Die Studie im Überblick
Die aktuelle Studie wurde von der Abteilung für Klinische Psychologie und Psychotherapie der Johannes Gutenberg Universität Mainz und dem Departement of Behavioural Sciences and Learning der Linköping University in Schweden durchgeführt. Für die Studie wurden zehn Wochen lang verschiedene Behandlungsmethoden an Patienten erprobt, die an einer mittelschweren bis schweren Tinnitusbelastung leiden. Sowohl die Teilnehmer an einer Gruppen-Therapie als auch die Teilnehmer an der eigens für die Studie durchgeführten Internet-Therapie konnten in der psychischen Bewältigung der Ohrengeräusche deutliche Erfolge erzielen. Die Kontrollgruppe, die lediglich an Diskussionen in einem Online-Forum teilnahm erwies sich dabei als unterlegen. Gemessen an dem Tinnitus Handicap Inventory ging die Belastung der Teilnehmer des Internet-Trainings von 40 Punkten auf 29 zurück und war damit so erfolgreich wie auch eine Gruppen-Therapie, bei der die Belastung von 44 auf 29 Punkte fiel. Die Belastung der Diskussionsteilnehmer fiel lediglich von 40 Punkten auf 37.

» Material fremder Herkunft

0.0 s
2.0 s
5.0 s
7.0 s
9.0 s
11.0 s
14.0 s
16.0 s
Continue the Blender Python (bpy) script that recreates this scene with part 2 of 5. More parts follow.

Eine Verhaltenstherapie hilft
Rund zwei Prozent der deutschen Bevölkerung fühlen sich durch die Folgen eines Tinnitus stark beeinträchtigt, nicht wenige davon sprechen gar von einer unerträglichen Lebenssituation. In vielen Fällen würde eine Verhaltenstherapie die Situation erleichtern. Das Problem an der Sache ist allerdings, dass viele den Gang zum Therapeuten scheuen. Eine Internet-Therapie könnte die Hemmschwelle für den Beginn einer Therapie jedoch deutlich senken. Und wie die deutsch-schwedische Studie gezeigt hat, kann eine Internet-Therapie genauso erfolgreich sein, wie eine herkömmliche Verhaltenstherapie auch.
Internet-Therapie kann lange Wartezeiten auf Psychotherapie kompensieren
Hirn- und Hörtraining: Die neue Hoffnung für Tinnitus-Patienten
Unterm Strich geht es nicht nur darum eine gewöhnliche Verhaltenstherapie zu ersetzen, sondern diese sinnvoll zu ergänzen. Denn vielerorts sind die Psychotherapeuten ausgelastet, sodass für neue Patienten häufig Wartezeiten von mehreren Monaten entstehen. Für akut betroffene Tinnitus-Patienten kann dies ein geradezu zermürbender Zeitraum sein, der von einer Internet-Therapie kompensiert werden könnte. So sieht Dr. Maria Kleinstäuber ein riesiges Potential in der neuen Form der Internet-Therapie. Die psychologische Psychotherapeutin weist in gleichem Atemzug aber auch auf die Skepsis der Patienten hin. So hätten viele Studienteilnehmer eine Gruppentherapie von Auge zu Auge bevorzugt, während ein großer Teil der Patienten eine Internet-Therapie grundsätzlich ablehnte. Allerdings wurden die Patienten der Studie per Los ihrer jeweiligen Gruppe zugewiesen und viele Zweifler landeten in der misstrauisch beäugten Internet-Gruppe. Doch trotz ablehnender Haltung konnten auch hier sehr gute Erfolge erzielt werden. Der Erfolg der Therapie hielt sowohl bei der Durchführung in einer Gruppe als auch über das Internet noch sechs Monate danach an.
Startschuss für die Internet-Therapie
Nachdem die Studie veröffentlicht wurde, war das Interesse an einer Internet-Therapie unter den Betroffenen sehr groß. Jedoch diente die Studie zunächst nur der Beurteilung der ursprünglich schwedischen Internet-Therapie, ohne dass diese bereits breitflächig in Deutschland angeboten wird. Da die Studie nun jedoch äußerst positiv ausgefallen ist, empfehlen die beteiligten Ärzte die internetbasierte Behandlung auch großflächig anzubieten. Bis das jedoch geschieht, wird es sicherlich noch einige Zeit in Anspruch nehmen.